## begin

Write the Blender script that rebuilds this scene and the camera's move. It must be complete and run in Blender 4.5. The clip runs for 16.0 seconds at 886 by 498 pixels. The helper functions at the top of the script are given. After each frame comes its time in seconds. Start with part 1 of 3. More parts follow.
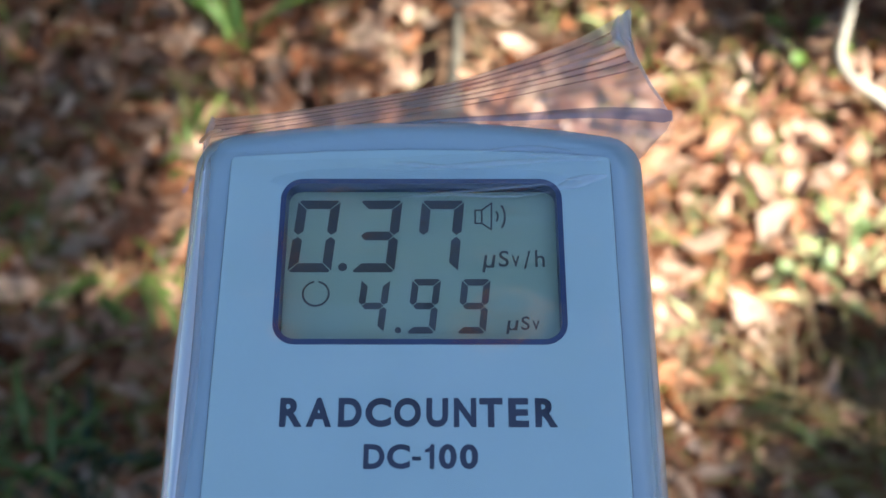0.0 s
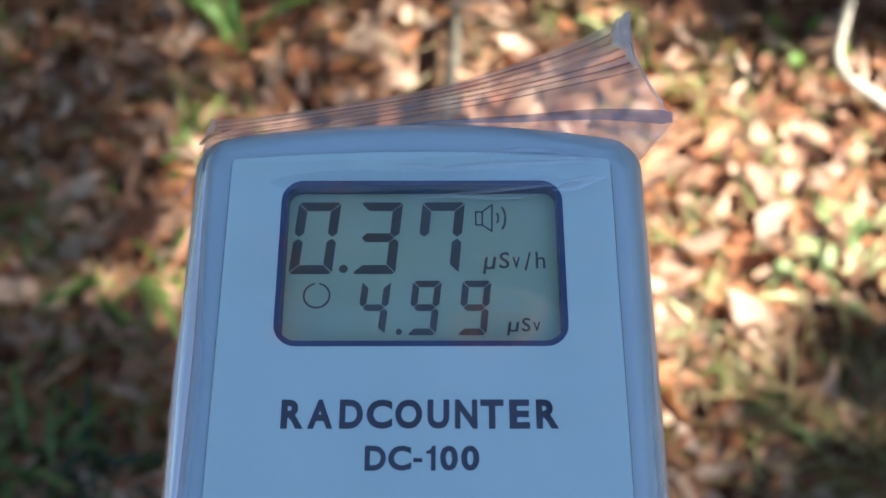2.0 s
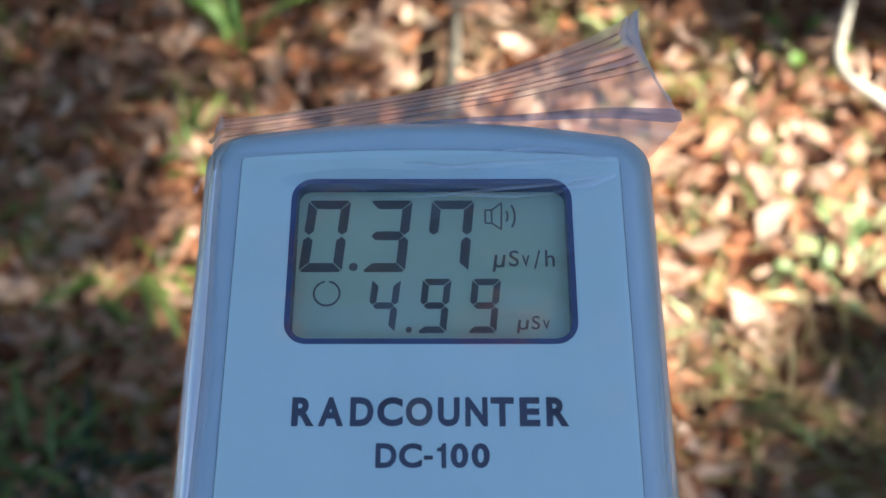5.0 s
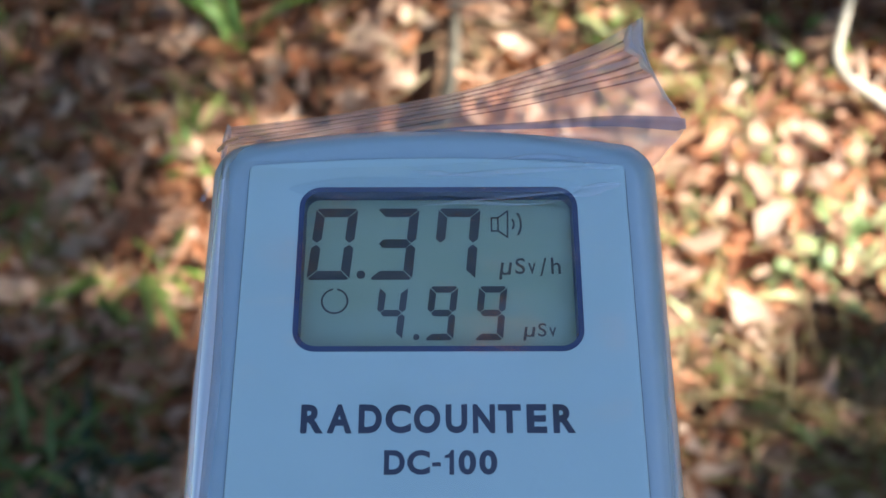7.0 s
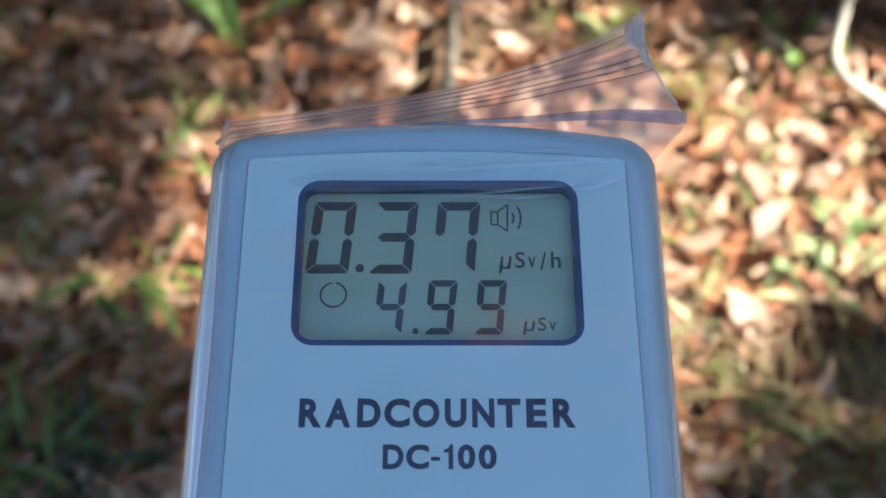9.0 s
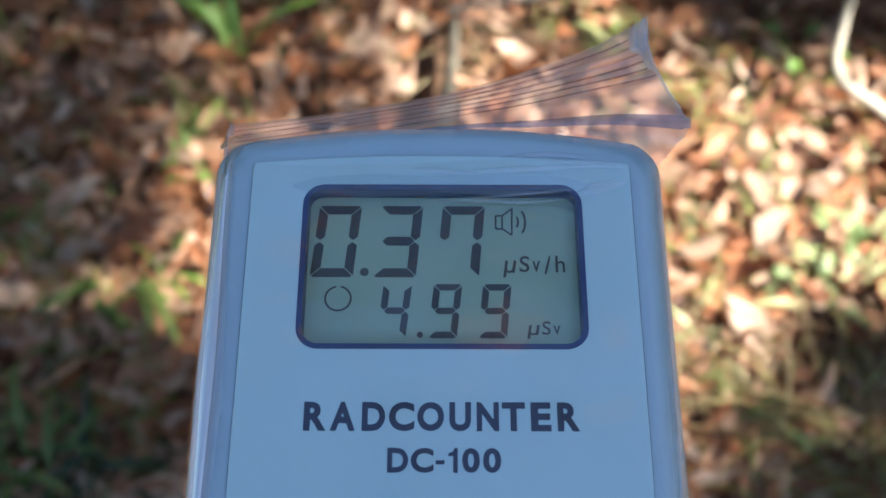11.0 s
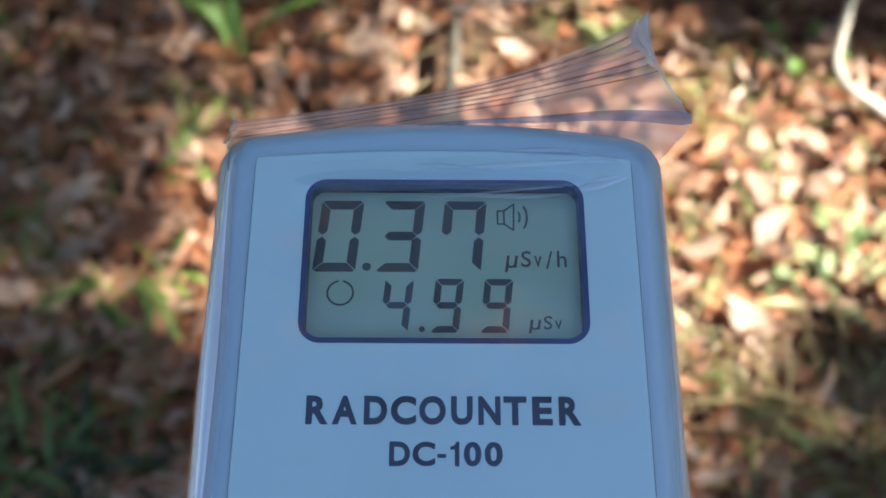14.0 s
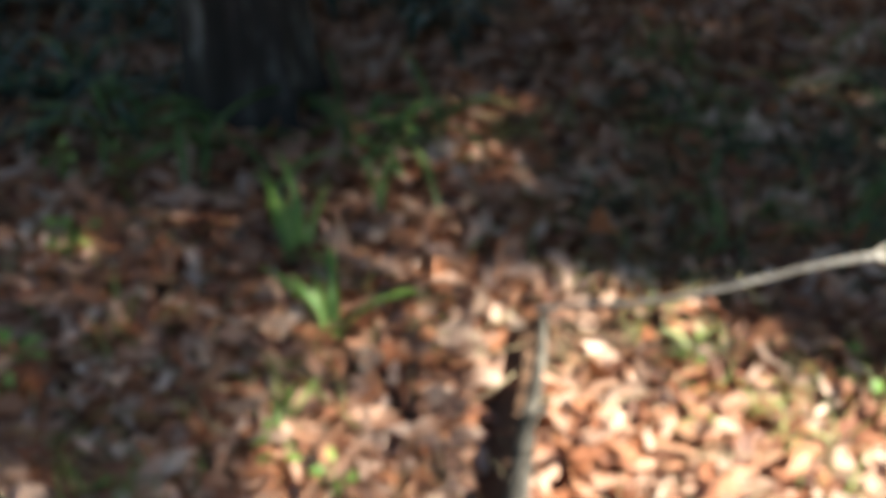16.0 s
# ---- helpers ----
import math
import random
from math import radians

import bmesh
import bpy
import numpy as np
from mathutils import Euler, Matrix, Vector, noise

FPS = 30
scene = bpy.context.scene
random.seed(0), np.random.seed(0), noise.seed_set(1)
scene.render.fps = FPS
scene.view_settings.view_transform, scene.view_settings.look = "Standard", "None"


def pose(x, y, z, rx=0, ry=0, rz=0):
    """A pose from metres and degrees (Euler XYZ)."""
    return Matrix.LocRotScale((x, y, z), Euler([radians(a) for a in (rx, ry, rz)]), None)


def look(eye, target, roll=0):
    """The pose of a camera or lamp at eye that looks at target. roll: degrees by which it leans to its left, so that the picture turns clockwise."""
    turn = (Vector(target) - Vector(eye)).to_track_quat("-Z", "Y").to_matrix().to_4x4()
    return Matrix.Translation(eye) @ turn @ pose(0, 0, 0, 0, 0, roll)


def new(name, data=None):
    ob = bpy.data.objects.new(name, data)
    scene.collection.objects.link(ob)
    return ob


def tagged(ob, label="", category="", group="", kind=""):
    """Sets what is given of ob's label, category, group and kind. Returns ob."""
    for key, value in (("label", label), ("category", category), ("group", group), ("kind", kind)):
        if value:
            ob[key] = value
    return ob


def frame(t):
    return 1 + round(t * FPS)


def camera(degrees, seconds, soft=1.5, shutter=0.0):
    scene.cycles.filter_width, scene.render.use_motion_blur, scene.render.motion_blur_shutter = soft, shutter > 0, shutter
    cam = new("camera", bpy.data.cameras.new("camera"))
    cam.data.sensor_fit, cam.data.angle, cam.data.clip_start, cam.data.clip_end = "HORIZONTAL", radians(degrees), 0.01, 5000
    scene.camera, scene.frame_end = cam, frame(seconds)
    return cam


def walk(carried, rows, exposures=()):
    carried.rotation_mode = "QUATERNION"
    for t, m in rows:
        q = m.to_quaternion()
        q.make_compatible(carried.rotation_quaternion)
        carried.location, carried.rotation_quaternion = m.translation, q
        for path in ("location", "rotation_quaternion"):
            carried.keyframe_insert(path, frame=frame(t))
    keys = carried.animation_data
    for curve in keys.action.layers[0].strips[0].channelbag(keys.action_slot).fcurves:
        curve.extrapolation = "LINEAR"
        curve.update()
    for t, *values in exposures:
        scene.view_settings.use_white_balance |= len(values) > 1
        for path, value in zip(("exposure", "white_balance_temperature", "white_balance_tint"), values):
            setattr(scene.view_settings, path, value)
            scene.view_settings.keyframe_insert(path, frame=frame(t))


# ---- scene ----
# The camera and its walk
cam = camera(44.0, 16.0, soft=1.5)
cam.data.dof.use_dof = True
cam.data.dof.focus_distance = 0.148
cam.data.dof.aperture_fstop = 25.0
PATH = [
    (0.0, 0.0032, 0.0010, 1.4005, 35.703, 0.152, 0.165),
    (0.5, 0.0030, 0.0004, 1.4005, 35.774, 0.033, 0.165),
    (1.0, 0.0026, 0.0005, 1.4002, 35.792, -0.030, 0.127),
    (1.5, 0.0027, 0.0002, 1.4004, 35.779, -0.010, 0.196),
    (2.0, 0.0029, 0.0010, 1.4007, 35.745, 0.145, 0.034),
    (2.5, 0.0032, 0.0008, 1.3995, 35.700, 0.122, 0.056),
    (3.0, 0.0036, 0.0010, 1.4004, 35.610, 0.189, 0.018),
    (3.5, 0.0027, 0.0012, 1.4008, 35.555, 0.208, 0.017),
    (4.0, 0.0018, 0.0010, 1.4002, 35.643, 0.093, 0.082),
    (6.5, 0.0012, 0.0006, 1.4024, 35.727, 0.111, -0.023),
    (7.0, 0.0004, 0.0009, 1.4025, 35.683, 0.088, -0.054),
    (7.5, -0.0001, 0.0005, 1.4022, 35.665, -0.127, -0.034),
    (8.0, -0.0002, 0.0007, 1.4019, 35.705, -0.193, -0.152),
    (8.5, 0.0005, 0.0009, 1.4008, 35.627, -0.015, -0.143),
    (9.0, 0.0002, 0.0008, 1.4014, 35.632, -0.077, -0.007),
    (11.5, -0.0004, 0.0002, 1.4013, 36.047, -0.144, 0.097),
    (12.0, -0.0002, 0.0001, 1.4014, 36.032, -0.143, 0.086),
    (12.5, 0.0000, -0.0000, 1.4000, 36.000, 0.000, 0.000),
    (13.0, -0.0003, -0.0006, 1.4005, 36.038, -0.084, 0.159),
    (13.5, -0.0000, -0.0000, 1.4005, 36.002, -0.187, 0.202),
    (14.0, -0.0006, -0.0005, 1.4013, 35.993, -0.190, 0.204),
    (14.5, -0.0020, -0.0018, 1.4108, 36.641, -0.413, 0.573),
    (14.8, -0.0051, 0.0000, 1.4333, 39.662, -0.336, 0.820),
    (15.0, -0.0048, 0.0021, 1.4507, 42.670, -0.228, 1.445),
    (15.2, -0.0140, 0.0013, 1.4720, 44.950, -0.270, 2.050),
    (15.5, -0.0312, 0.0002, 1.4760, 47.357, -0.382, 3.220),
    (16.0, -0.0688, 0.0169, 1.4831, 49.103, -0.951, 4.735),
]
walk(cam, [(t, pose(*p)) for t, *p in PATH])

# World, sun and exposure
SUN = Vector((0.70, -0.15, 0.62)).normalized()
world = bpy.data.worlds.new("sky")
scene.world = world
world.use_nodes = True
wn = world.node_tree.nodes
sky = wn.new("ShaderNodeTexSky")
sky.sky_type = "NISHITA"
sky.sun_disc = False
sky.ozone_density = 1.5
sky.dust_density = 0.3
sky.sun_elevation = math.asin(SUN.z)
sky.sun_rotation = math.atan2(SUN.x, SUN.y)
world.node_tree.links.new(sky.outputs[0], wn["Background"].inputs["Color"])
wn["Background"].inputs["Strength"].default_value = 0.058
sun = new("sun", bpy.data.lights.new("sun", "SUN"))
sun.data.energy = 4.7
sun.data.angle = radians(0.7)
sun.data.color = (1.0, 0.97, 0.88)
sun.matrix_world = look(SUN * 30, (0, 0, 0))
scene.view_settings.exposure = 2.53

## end

### EXERCISE TASK
Leave the pictures out and reproduce exactly the lines from the top of the listing above through the line with "shutter > 0, shutter".

### OUTPUT OF THE TASK
Write the Blender script that rebuilds this scene and the camera's move. It must be complete and run in Blender 4.5. The clip runs for 16.0 seconds at 886 by 498 pixels. The helper functions at the top of the script are given. After each frame comes its time in seconds. Start with part 1 of 3. More parts follow.
0.0 s
2.0 s
5.0 s
7.0 s
9.0 s
11.0 s
14.0 s
16.0 s
# ---- helpers ----
import math
import random
from math import radians

import bmesh
import bpy
import numpy as np
from mathutils import Euler, Matrix, Vector, noise

FPS = 30
scene = bpy.context.scene
random.seed(0), np.random.seed(0), noise.seed_set(1)
scene.render.fps = FPS
scene.view_settings.view_transform, scene.view_settings.look = "Standard", "None"


def pose(x, y, z, rx=0, ry=0, rz=0):
    """A pose from metres and degrees (Euler XYZ)."""
    return Matrix.LocRotScale((x, y, z), Euler([radians(a) for a in (rx, ry, rz)]), None)


def look(eye, target, roll=0):
    """The pose of a camera or lamp at eye that looks at target. roll: degrees by which it leans to its left, so that the picture turns clockwise."""
    turn = (Vector(target) - Vector(eye)).to_track_quat("-Z", "Y").to_matrix().to_4x4()
    return Matrix.Translation(eye) @ turn @ pose(0, 0, 0, 0, 0, roll)


def new(name, data=None):
    ob = bpy.data.objects.new(name, data)
    scene.collection.objects.link(ob)
    return ob


def tagged(ob, label="", category="", group="", kind=""):
    """Sets what is given of ob's label, category, group and kind. Returns ob."""
    for key, value in (("label", label), ("category", category), ("group", group), ("kind", kind)):
        if value:
            ob[key] = value
    return ob


def frame(t):
    return 1 + round(t * FPS)


def camera(degrees, seconds, soft=1.5, shutter=0.0):
    scene.cycles.filter_width, scene.render.use_motion_blur, scene.render.motion_blur_shutter = soft, shutter > 0, shutter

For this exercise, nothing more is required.